The 2018 investigation by CITES found “systemic public sector corruption” and lamented the “high degree of involvement of organized criminal groups and networks” in the timber sector, while scientific data on tree populations is absent and no credible legal verification mechanism for exported timber exists. The report admonishes that in these conditions, the CITES licensing process is a mere “paper exercise.”
Strikingly, Nigeria went from being a net timber importer just a few years ago to the world’s largest exporter of rosewood to China. New data released by EIA in The Racket Continues shows that since the “kosso” tree (Pterocarpus erinaceus) was added to Appendix II of CITES in January 2017 – which should ensure better protection and stronger controls – Nigeria exported an estimated four million trees, worth approximately half a billion US dollars, in violation of the Convention. Recent information released by Nigeria confirms this order of magnitude, with on average 37 containers of P. erinaceus exported from the country daily between January and August 2018. This likely represents one of the largest violations of the Convention in history.
Alerted by EIA’s evidence, the CITES Secretariat now recommends to suspend all trade in kosso from Nigeria and urges the country to take decisive action against corruption and bribery, including protecting officers who are playing by the rules from “undue pressure, obstruction and threats.” In Sochi, the CITES Parties will decide if the Sino-Nigerian organized criminals must shut down their flourishing business or not.
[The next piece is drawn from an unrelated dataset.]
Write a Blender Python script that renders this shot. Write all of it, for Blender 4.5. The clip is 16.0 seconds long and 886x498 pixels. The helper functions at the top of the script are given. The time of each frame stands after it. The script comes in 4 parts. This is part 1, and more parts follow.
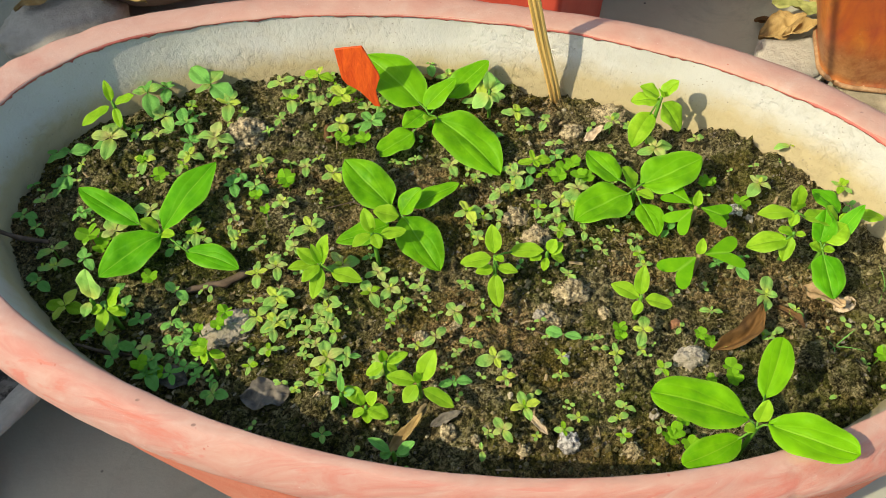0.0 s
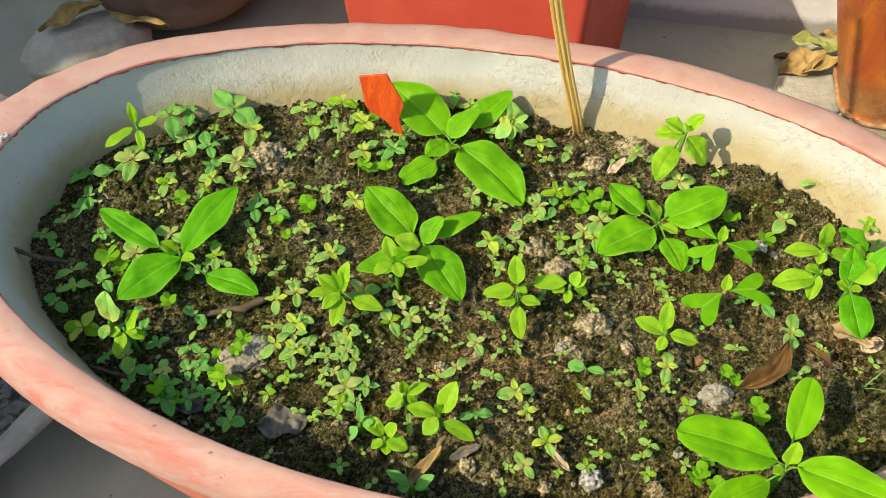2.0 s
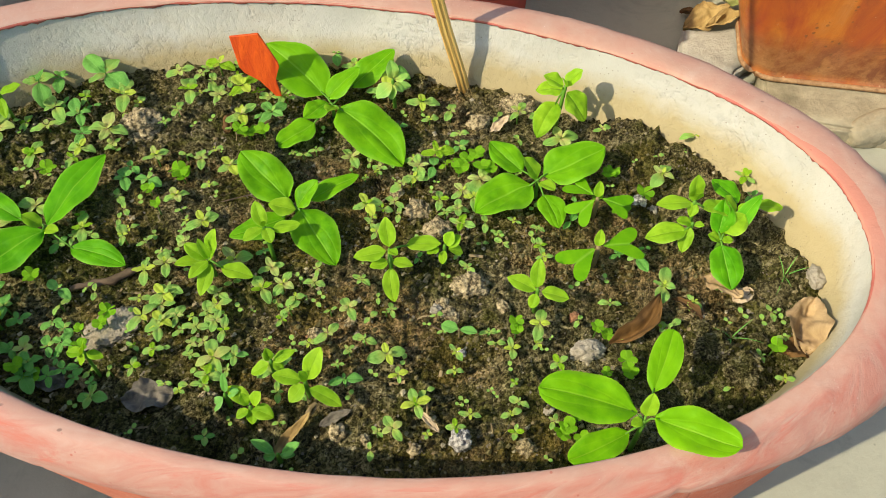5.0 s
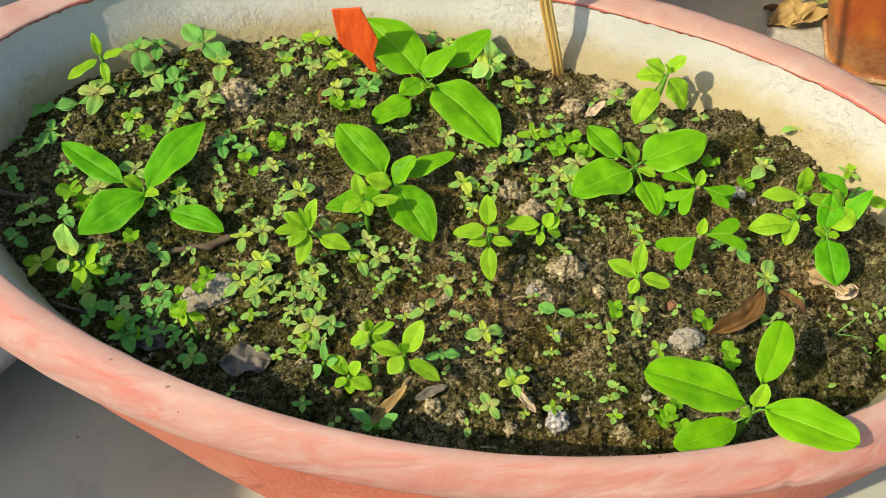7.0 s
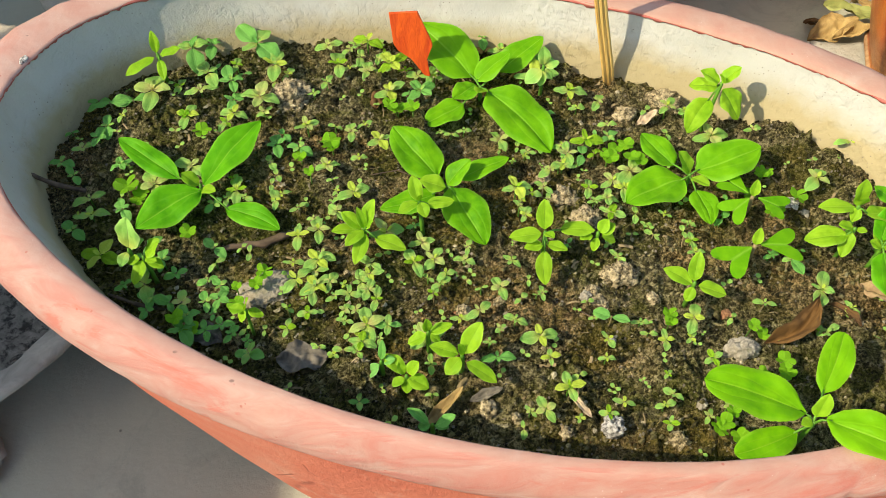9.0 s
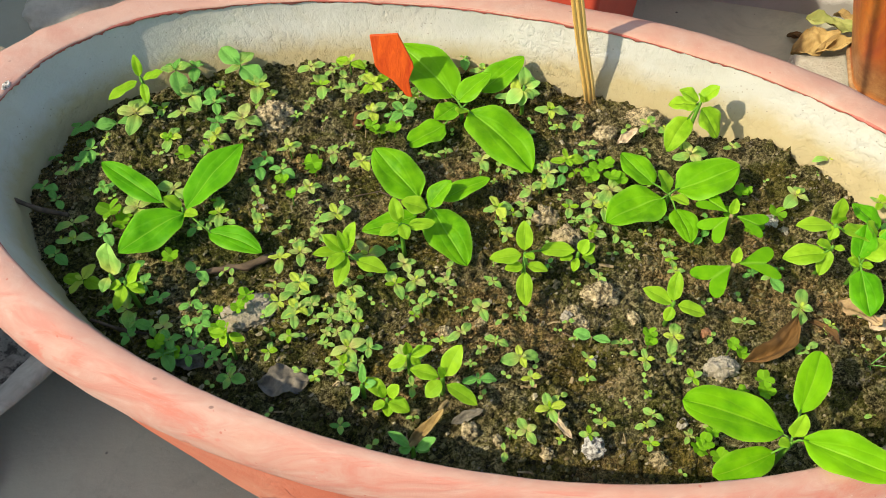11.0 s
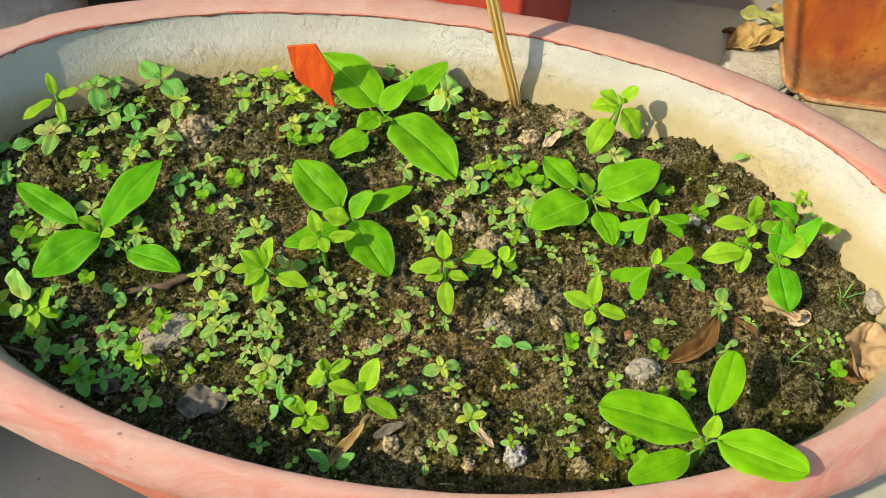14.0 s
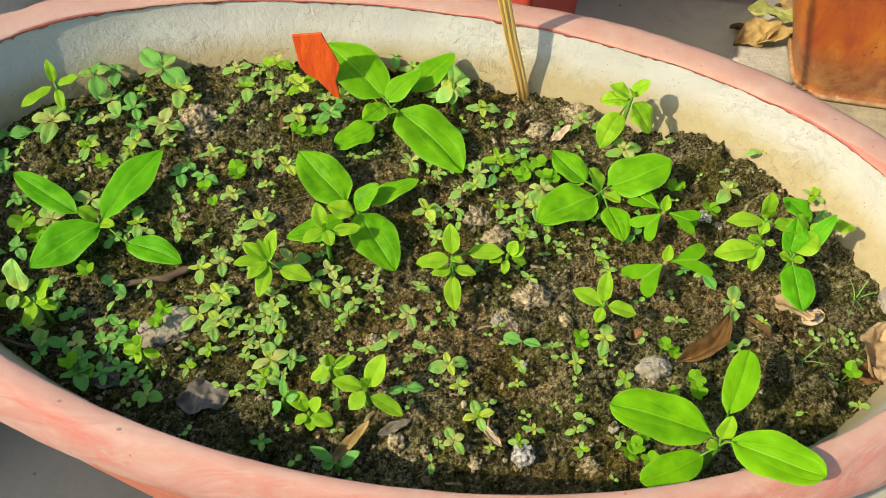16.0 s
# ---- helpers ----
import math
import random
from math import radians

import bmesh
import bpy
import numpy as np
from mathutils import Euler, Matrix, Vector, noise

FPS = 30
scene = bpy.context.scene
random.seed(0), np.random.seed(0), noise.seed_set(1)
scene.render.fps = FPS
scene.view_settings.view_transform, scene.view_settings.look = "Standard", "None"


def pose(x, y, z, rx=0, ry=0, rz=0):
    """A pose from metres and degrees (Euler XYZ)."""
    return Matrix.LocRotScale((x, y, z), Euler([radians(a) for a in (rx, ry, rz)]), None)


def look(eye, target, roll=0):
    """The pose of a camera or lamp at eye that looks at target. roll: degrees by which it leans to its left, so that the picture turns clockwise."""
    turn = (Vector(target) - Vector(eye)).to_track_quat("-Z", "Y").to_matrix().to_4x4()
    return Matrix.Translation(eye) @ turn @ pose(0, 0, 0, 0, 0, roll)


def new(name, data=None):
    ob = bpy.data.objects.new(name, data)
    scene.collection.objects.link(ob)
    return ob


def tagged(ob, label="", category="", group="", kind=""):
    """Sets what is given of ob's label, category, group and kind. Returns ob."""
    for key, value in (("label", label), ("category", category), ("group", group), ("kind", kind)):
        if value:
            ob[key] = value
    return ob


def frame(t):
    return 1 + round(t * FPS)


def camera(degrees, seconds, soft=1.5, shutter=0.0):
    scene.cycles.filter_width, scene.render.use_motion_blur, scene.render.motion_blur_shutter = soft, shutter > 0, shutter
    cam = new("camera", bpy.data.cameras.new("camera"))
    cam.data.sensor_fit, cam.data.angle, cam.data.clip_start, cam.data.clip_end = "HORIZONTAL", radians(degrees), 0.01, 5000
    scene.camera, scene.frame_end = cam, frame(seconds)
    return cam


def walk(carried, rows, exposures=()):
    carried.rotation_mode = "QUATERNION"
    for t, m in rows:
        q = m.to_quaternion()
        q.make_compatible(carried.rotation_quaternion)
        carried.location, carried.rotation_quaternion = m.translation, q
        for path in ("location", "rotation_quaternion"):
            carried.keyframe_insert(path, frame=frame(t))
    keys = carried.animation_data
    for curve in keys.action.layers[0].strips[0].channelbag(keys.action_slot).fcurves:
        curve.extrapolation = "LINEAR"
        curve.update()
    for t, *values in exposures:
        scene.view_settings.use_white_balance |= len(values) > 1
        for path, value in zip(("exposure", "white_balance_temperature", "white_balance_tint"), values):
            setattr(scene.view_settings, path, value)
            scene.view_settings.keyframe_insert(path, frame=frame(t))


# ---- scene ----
cam = camera(58.4, 16.0, 0.4)
# seconds, eye in metres, yaw, pitch and roll in degrees
ROWS = [
    (0, 0.01436, -0.01058, 0.54589, 0.697, -54.709, -3.512),
    (0.5, -0.00107, -0.01000, 0.54352, 3.372, -54.225, -4.405),
    (1, -0.00861, -0.01191, 0.54250, 3.834, -53.879, -4.127),
    (1.5, -0.00759, -0.00857, 0.54517, 3.229, -52.837, -3.603),
    (2, 0.00533, -0.00681, 0.54392, 1.274, -52.741, -2.644),
    (2.5, 0.02122, -0.00500, 0.54393, -0.154, -53.206, -1.968),
    (3, 0.04048, -0.00606, 0.53988, -2.826, -53.935, -0.659),
    (3.5, 0.04965, -0.00843, 0.53863, -4.650, -54.752, 0.598),
    (3.7, 0.05351, -0.00958, 0.53858, -4.693, -54.826, 0.355),
    (5.8, 0.04836, -0.00424, 0.53245, -2.484, -55.341, -1.014),
    (6, 0.04445, -0.00461, 0.53207, -1.889, -55.322, -1.136),
    (6.5, 0.02761, -0.00822, 0.52841, -0.882, -55.564, -0.861),
    (7, 0.01582, -0.01126, 0.52734, 0.183, -55.410, -0.800),
    (7.5, 0.00813, -0.01271, 0.52878, 0.441, -55.231, -0.474),
    (8, -0.00164, -0.01322, 0.52541, 1.035, -55.624, -0.695),
    (8.5, -0.00911, -0.01488, 0.52471, 1.637, -55.313, -0.611),
    (8.7, -0.00915, -0.01540, 0.52579, 1.324, -55.032, -0.264),
    (10.8, -0.00675, -0.01033, 0.53280, 2.086, -54.426, -1.327),
    (11, -0.00052, -0.01020, 0.53371, 0.950, -54.239, -0.539),
    (11.5, 0.01134, -0.00830, 0.53741, -0.553, -53.404, -0.185),
    (12, 0.02278, -0.00780, 0.53435, -2.050, -53.949, 0.558),
    (12.5, 0.02847, -0.00486, 0.53352, -1.718, -54.299, -0.183),
    (13, 0.03387, -0.00391, 0.53123, -1.880, -54.731, -0.343),
    (13.5, 0.02942, -0.00284, 0.53317, -0.002, -54.331, -1.933),
    (14, 0.02970, -0.00399, 0.53428, -2.104, -54.267, -0.174),
    (14.5, 0.03385, -0.00513, 0.53448, -3.330, -53.751, 0.702),
    (15, 0.03302, -0.00075, 0.52751, -2.834, -54.938, 0.425),
    (15.5, 0.02670, 0.00097, 0.52961, -0.886, -54.290, -0.881),
    (16, 0.02424, 0.00063, 0.52640, -2.517, -54.543, 0.736),
]


def aimed(x, y, z, yaw, pitch, roll):
    a, b = radians(yaw), radians(pitch)
    way = Vector((-math.sin(a) * math.cos(b), math.cos(a) * math.cos(b), math.sin(b)))
    return look((x, y, z), Vector((x, y, z)) + way, roll)


# the clip's camera darkens a little while more of the pale wall is in view
STOPS = [(0.0, 0.60), (1.0, 0.69), (1.5, 0.70), (2.0, 0.68), (3.0, 0.62), (3.7, 0.56), (6.0, 0.57), (7.0, 0.62), (8.0, 0.69), (8.7, 0.72), (10.8, 0.70), (12.5, 0.63), (16.0, 0.61)]
walk(cam, [(row[0], aimed(*row[1:])) for row in ROWS], STOPS)

# ---- light: morning sun from behind the camera's left shoulder, clear sky ----
SUN_AZIMUTH, SUN_HEIGHT = 24.0, 42.0  # the way the light travels over the ground, and its height
sky_world = bpy.data.worlds.new("sky")
sky_world.use_nodes = True
tree = sky_world.node_tree
sky = tree.nodes.new("ShaderNodeTexSky")
sky.sky_type, sky.sun_disc = "NISHITA", False
sky.sun_elevation = radians(SUN_HEIGHT)
sky.sun_rotation = radians(270 - SUN_AZIMUTH)
sky.air_density, sky.dust_density = 1.0, 2.0
tree.links.new(sky.outputs[0], tree.nodes["Background"].inputs[0])
tree.nodes["Background"].inputs[1].default_value = 0.15
scene.world = sky_world
sun_data = bpy.data.lights.new("sun", "SUN")
sun_data.energy, sun_data.angle, sun_data.color = 3.7, radians(0.7), (1.0, 0.865, 0.655)
sun = new("sun", sun_data)
toward = Vector((math.cos(radians(SUN_AZIMUTH)) * math.cos(radians(SUN_HEIGHT)),
                 math.sin(radians(SUN_AZIMUTH)) * math.cos(radians(SUN_HEIGHT)), -math.sin(radians(SUN_HEIGHT))))
sun.matrix_world = look(Vector((0, 0.3, 0)) - 3 * toward, (0, 0.3, 0))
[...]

EIA’s von Bismarck said: “Nigeria continues to export hundreds of thousands of trees protected by the Convention without any control. The high-level corruption scheme we have uncovered in Nigeria is driving an endangered species to the brink of commercial extinction, threatening livelihoods and ecosystems in Nigeria, but we are hopeful that CITES Parties will follow the recommendations to stop this criminal trade.”